Just as the Pacific Islanders Labourers Act of 1901 meant the Australian nation was founded in an act of racial expulsion, she says, so the anti-Lebanese attitudes of youths at Cronulla beach revealed "an odd resonance between the exclusions that marked the first decade of the 20th century and events 100 years on". Racial exclusion, Lake asserts, is "a deep part of our heritage, as traditional an Australian value as mateship".
Lake wrote this in the Age in an article accompanied by a John Spooner cartoon depicting a surfboard rider with his head shrouded in a Ku Klux Klan hood fashioned from the Australian flag. In a profile of its cartoonists on the Age's website, Spooner assures his readers: "You do better work if you believe in what you are doing."

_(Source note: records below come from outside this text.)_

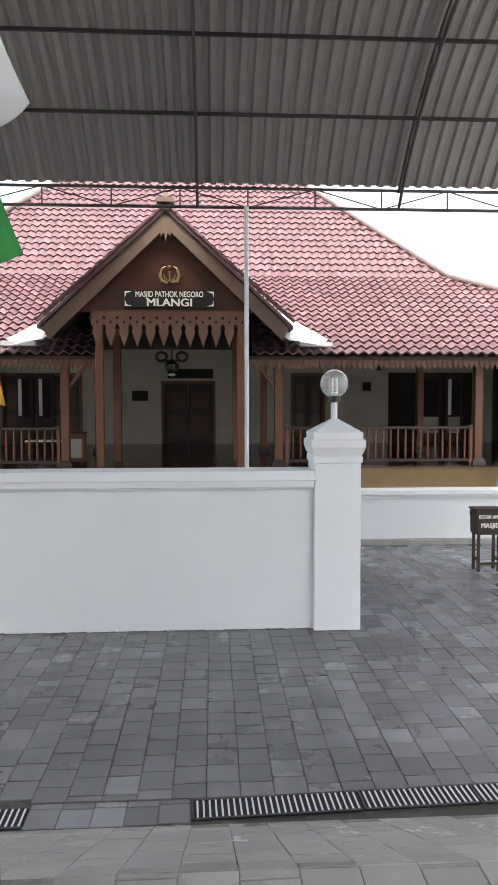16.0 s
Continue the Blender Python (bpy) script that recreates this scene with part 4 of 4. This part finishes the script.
part("stem", Geo().tube([(3.48, 15.1, 0), (3.47, 15.08, 0.2), (3.49, 15.12, 0.33)], 0.005, 5), LEAF, weed)
for y, z in ((13.38, 0.42), (14.45, 0.48)):
    mg = Geo()
    for i in range(4):
        yy, zz, s = y + r.uniform(-0.1, 0.1), z + r.uniform(-0.06, 0.06), r.uniform(0.02, 0.05)
        mg.slab([(yy - s, zz), (yy, zz - s * 1.4), (yy + s, zz - s * 0.3), (yy + s * 0.4, zz + s)], "x", WL, WL + 0.003)
    solid("wall_mark", mg, RIDGE, "scuffed grey patch on the white wall", "mark", kind="stuff", smooth=False)
cb = thing("cable", "black cable looped over the gate block", "cable", (GX, 7.6, 2.3))
part("wire", Geo().tube([(GX + 0.115, 7.75, 2.86), (GX + 0.12, 7.72, 2.7), (GX + 0.06, 7.66, 2.58), (GX + 0.03, 7.62, 2.4), (GX + 0.03, 7.5, 2.3), (GX + 0.03, 7.2, 2.38), (GX + 0.03, 6.6, 2.46), (GX + 0.03, 5.2, 2.44)], 0.008, 6), PLASTIC, cb)
pc = thing("rain_pipe", "thick white rain pipe lying along the wall top", "pipe", (3.62, 15.62, 2.5))
part("pipe", Geo().tube([(3.4, 15.62, 2.5), (4.9, 15.62, 2.52)], 0.055, 12), WHITE_COOL, pc)
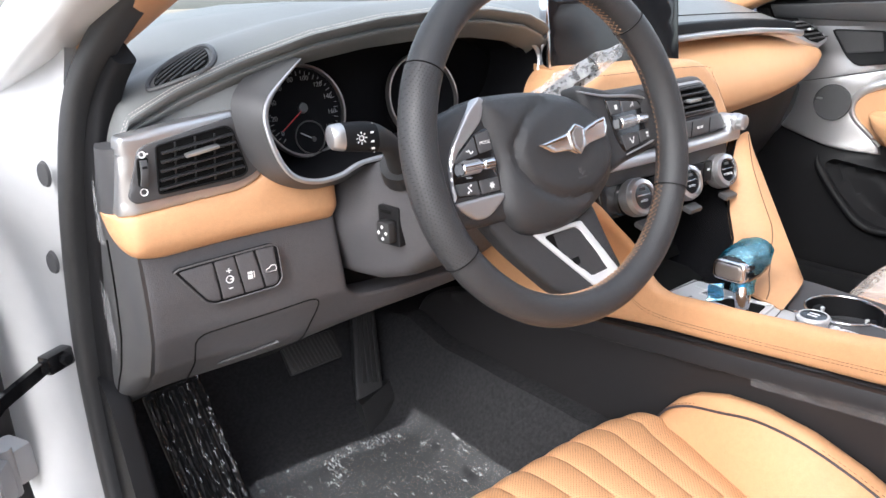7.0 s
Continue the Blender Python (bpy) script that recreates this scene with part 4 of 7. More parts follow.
def dash_top(a, b):
    x = -0.745 + 1.49 * a
    ye, ze = dash_edge(x)
    xo = x if x > -0.69 else -0.69 + (x + 0.69) * 0.4
    if b < 0.2:
        t = b / 0.2
        return xo, ye + 0.035 * (1 - t) ** 2, ze - 0.020 * (1 - t) ** 1.6
    t = (b - 0.2) / 0.8
    y = ye + (1.02 - ye) * t
    hood = ze + (interp(x, CROWN_X, CROWN_Z) - ze) * smoothstep(t, -0.08, 0.62) + 0.018 * math.sin(math.pi * min(1, t * 1.3)) * smoothstep(x, -0.2, 0.0)
    return xo, y, hood + 0.010 * math.sin(math.pi * min(1.0, t * 4)) * (1 - smoothstep(x, -0.2, 0.0))


place("upper_pad", *shell(dash_top, 110, 40, (0, 0.01, -0.014)), PAD, dash, "grained black soft upper pad")
for off in (0.206, 0.216):
    row = [dash_top(a, off) for a in np.linspace(0.012, 0.40, 90)]
    place("seam_stitching", *stitches([(x, y - 0.0004, z + 0.0006) for x, y, z in row], 0.0024, 0.0012, 0.0003), THREAD_W, dash, "pale double seam")
row = [dash_top(a, 0.30) for a in np.linspace(0.50, 0.99, 60)]
place("seam_groove", *tube([(x, y, z + 0.0005) for x, y, z in row], 0.0012, 5), HOLE, dash)


def pad_at(x, y, h=0.0):
    ye = dash_edge(x)[0]
    return x, y, dash_top((x + 0.745) / 1.49, 0.2 + 0.8 * (y - ye) / (1.02 - ye))[2] + h


# corner demister outlet, let into the skin of the pad
DO = smooth_loop([(-0.660, 0.632), (-0.652, 0.622), (-0.630, 0.608), (-0.606, 0.597), (-0.592, 0.606), (-0.586, 0.636), (-0.594, 0.655), (-0.622, 0.656), (-0.650, 0.647)], 5)
vent_mid = np.array((-0.620, 0.628))
corner_vent = place("demister_vent", *pillow(DO, lambda a, b, h: pad_at(a, b, h), 0.004, 0.0025, 0.004), PAD, dash, "grey demister outlet")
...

Earlier in 2005, the La Trobe University politics lecturer Gwenda Tavan, in her book The Long, Slow Death of White Australia, agreed that racial exclusion still had popular appeal. "Racism remains the skeleton in the closet," Tavan writes. "Its ghost rises with each new decade to haunt political debate, whether the issue is multiculturalism, asylum-seekers, Asian immigration or Indigenous affairs."
Lake and Tavan speak for the orthodox view among the academic commentariat, especially in Melbourne. Another Monash historian and the most prolific author on the topic of race relations in Australia, Andrew Markus, believes that Australian geographic insecurity still fuels a racist attitude to Asians today. "The fear of swamping by waves of non-European immigrants from the north," Markus told a conference on the White Australia policy in 2001, "remains deeply embedded in the minds of a significant number of Australians."
At the same conference, Robert Maune of La Trobe University reinforced the same point: "The cruelty of the anti-asylum seeker policy was quite clearly an expression of a subliminal or unselfconscious racism, triggered by the profound 'otherness' of the swarthy and exotic strangers from Iraq, Iran and Afghanistan."
In the wake of all this long-familiar hand-wringing, it was refreshing to find in the Quadrant edition of November 2005 the dissenting academic voice of Jeremy Sammut: "Virtually nothing is left of White Australia thinking."